Apart from enhanced cross-currency liquidity management, corporate increasingly require highly granular information about all participants in its financial value chain and status of all transactions processed so as to predict accurate cash flow needs. This is leading to increased demand for highly evolved technological capabilities that can enable the customer to effectively manage its working capital. In such an environment, the ability to recognize and capture market share depends entirely on the bank's competence to evolve technically and offer the customer a seamless process flow. Markets are also becoming increasingly commoditized so innovation in the form of value added services is the only differentiator. Increasingly, the pressure is on Banks to offer integrated transaction banking solutions that meet existing and future customer needs by providing seamless, integrated, real-time and consistent experience across multiple channels. Banks are looking beyond run-of-the-mill transaction banking products and services flanked by payments, payroll, receivables and other singular processes and focus on offering personalized and wholesome working capital management solutions revolving around customer’s operating working capital cycle; gone are the days of “one size fit all” approach.

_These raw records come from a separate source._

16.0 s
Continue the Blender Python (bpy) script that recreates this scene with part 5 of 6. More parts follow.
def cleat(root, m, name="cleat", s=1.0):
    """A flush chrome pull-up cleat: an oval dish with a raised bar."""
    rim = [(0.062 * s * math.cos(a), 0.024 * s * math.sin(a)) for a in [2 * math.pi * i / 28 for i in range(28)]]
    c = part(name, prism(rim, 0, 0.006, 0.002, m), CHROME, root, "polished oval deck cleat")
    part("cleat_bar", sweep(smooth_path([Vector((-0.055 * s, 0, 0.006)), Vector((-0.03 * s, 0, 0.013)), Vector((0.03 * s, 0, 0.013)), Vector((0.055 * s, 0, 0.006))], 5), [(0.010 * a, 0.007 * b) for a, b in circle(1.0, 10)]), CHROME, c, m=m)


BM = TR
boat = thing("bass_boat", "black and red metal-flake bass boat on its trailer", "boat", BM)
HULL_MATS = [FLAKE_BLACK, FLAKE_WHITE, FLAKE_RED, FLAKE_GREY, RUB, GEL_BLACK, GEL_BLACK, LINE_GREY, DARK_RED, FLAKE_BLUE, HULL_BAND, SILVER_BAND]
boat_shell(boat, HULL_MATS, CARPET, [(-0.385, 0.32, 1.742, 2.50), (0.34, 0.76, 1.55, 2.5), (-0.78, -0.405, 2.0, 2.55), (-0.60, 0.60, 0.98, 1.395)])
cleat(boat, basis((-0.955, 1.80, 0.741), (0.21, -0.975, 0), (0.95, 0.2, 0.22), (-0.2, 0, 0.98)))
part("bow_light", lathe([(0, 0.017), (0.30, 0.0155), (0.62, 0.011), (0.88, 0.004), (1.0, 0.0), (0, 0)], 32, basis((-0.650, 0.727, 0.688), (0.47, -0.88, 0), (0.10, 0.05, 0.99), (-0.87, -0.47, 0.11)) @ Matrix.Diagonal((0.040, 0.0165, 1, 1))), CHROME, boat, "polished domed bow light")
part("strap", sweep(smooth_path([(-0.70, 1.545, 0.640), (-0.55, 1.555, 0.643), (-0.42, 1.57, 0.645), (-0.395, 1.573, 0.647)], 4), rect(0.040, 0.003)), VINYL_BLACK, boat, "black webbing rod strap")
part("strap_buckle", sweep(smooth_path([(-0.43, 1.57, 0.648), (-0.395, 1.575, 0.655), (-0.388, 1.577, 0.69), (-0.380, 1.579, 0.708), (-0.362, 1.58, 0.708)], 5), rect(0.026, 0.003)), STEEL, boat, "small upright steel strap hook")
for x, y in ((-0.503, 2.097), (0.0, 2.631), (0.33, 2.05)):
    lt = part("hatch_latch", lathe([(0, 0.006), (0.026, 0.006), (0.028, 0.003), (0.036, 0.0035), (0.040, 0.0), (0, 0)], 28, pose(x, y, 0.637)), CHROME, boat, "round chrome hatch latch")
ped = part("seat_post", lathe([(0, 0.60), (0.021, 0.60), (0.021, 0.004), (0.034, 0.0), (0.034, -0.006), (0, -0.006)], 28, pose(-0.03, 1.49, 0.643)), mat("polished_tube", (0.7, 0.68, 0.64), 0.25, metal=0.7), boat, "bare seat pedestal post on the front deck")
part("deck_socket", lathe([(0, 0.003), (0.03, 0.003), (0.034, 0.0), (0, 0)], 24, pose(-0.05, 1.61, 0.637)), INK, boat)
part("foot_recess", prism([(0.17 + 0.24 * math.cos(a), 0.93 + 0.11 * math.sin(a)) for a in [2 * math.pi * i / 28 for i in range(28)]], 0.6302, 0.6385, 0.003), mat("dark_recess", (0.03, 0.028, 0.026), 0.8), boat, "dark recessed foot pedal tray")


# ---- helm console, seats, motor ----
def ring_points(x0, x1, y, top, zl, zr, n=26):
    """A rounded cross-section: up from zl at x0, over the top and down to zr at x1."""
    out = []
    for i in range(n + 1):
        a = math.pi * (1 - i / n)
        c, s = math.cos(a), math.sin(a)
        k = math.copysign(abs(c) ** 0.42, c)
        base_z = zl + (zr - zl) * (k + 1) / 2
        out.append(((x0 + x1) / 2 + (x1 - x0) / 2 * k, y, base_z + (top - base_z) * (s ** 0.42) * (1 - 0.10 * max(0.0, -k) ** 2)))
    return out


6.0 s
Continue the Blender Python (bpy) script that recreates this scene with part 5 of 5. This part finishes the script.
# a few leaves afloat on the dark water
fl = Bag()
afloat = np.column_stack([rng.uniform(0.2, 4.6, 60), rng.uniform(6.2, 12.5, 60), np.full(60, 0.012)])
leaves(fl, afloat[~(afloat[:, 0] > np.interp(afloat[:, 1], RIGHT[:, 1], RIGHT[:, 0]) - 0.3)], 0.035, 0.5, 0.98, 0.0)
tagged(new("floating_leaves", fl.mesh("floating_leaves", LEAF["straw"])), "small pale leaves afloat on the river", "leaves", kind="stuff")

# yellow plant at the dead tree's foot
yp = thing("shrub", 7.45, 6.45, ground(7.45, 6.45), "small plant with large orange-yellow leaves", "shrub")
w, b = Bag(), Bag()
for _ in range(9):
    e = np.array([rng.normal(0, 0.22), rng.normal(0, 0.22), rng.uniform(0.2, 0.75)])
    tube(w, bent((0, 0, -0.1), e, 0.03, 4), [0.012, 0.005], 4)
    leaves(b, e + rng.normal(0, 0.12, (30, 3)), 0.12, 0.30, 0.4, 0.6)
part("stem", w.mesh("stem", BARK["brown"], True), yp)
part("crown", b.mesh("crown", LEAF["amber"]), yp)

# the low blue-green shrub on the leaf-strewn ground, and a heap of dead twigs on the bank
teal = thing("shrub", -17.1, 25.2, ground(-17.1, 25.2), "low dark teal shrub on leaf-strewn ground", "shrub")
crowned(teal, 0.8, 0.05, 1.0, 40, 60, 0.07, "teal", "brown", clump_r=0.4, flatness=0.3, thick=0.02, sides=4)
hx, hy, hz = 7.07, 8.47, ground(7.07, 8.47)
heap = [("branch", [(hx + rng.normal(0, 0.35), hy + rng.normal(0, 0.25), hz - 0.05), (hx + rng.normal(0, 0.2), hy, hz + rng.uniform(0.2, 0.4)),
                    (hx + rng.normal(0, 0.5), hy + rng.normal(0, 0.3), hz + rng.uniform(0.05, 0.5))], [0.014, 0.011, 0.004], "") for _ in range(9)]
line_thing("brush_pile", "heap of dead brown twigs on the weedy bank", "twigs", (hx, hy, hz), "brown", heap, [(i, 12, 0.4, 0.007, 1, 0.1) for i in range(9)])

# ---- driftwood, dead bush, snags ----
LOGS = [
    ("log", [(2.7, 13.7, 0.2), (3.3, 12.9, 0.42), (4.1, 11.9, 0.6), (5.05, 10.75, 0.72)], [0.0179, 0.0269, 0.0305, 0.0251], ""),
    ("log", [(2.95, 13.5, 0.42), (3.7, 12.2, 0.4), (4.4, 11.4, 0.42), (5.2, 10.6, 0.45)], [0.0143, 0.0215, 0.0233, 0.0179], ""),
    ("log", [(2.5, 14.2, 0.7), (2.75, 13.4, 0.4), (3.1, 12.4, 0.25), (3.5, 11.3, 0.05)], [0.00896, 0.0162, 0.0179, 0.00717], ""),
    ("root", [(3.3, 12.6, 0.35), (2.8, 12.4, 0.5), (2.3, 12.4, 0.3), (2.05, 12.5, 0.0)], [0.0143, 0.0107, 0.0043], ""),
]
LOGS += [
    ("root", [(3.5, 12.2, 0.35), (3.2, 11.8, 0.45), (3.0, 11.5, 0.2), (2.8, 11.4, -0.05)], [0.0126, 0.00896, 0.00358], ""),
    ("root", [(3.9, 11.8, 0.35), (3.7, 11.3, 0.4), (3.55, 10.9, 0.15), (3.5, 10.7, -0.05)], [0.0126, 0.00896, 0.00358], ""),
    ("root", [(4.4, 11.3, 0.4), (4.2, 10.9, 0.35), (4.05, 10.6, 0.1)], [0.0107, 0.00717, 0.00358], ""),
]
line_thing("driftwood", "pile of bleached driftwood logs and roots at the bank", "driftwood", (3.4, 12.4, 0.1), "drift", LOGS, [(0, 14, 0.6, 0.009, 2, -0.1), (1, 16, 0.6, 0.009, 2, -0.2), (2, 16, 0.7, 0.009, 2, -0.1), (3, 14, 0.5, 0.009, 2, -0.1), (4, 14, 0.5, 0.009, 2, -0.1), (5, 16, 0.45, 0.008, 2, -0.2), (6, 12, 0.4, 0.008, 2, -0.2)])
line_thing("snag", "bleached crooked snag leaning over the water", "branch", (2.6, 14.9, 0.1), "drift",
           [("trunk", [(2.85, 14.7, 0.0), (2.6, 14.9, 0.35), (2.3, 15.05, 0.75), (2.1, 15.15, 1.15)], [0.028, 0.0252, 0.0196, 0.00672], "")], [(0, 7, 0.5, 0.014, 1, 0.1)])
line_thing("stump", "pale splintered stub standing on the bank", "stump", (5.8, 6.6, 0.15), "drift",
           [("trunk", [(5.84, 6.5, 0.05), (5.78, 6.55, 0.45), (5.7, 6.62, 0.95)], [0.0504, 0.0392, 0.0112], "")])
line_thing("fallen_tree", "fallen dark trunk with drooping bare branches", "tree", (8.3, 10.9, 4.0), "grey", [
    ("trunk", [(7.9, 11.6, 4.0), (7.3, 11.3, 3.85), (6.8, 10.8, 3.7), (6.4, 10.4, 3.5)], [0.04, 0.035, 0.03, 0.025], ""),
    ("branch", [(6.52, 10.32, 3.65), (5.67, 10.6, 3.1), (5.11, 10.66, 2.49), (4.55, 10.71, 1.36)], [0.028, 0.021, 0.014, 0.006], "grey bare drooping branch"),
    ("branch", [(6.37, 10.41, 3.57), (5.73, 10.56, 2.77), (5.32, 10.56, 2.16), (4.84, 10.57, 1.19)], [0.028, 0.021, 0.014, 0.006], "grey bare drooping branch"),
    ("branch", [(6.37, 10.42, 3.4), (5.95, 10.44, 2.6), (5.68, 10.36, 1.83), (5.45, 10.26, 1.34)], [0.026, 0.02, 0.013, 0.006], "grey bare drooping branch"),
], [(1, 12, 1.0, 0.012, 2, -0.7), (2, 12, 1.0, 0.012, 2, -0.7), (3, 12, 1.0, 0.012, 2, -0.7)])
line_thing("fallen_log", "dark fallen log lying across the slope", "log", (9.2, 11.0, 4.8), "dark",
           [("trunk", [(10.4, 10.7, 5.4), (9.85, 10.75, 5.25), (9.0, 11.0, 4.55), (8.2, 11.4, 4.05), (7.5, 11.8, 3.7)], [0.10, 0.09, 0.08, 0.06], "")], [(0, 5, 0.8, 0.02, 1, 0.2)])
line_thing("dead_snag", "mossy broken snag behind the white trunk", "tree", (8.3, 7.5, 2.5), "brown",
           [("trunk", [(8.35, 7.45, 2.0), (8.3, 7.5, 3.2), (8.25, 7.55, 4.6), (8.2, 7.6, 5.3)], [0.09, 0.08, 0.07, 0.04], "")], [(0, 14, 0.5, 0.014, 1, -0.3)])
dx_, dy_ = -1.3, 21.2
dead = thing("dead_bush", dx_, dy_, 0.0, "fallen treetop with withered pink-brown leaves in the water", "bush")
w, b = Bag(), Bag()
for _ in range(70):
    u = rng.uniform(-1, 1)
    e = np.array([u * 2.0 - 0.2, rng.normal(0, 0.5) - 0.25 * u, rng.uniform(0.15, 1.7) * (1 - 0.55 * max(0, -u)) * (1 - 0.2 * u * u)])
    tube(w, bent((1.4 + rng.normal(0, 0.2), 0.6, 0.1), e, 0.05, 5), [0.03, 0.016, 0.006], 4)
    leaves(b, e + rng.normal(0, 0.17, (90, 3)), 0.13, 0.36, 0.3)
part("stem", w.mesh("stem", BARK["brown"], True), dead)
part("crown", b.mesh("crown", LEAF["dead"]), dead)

Customers need to view and manage their total financial position; anywhere and anytime, with higher focus on STP, personalization, interoperability and standardization. IT product players like Nucleus Software are working closely with banks to meet and exceed client requirements and be able to offer innovative solutions for corporate customers to have total transparency, freedom and greater control, allowing them to manage their corporate finances as easily and conveniently as private customers. When it comes to channel accessibility, the impact of mobility on individual consumers and commercial customers can’t be negated. Mobile has created a new channel through which banks can provide the convenience of anytime, anywhere banking to their customers. With a global experience of over 27 years, Nucleus Software has the right mix of products and understanding to support its customers in such areas and enable them to stay ahead of the game.
Despite having the greatest diversity in language, culture, and hence, business practices in the world, India provides a wide array of opportunities to the banks to have transformational growth outside their traditional strongholds. Transaction banking revenues in India account for close to 30 percent of total banking revenues, though as a global business it has largely remained under-leveraged despite being one of the most resilient businesses during financial crisis. Regardless of shrinking margins, significant revenue growth of approximately 170 percent or a compounded annual growth rate of roughly 11 percent is expected from 2011 to 2021 (Source: BCG, Transaction Banking advantage, 2012). With right focus, proper positioning and alignment with customer preferences, we believe that transaction banking will continue to deliver value and be a front runner for being the shining and guiding star for banks.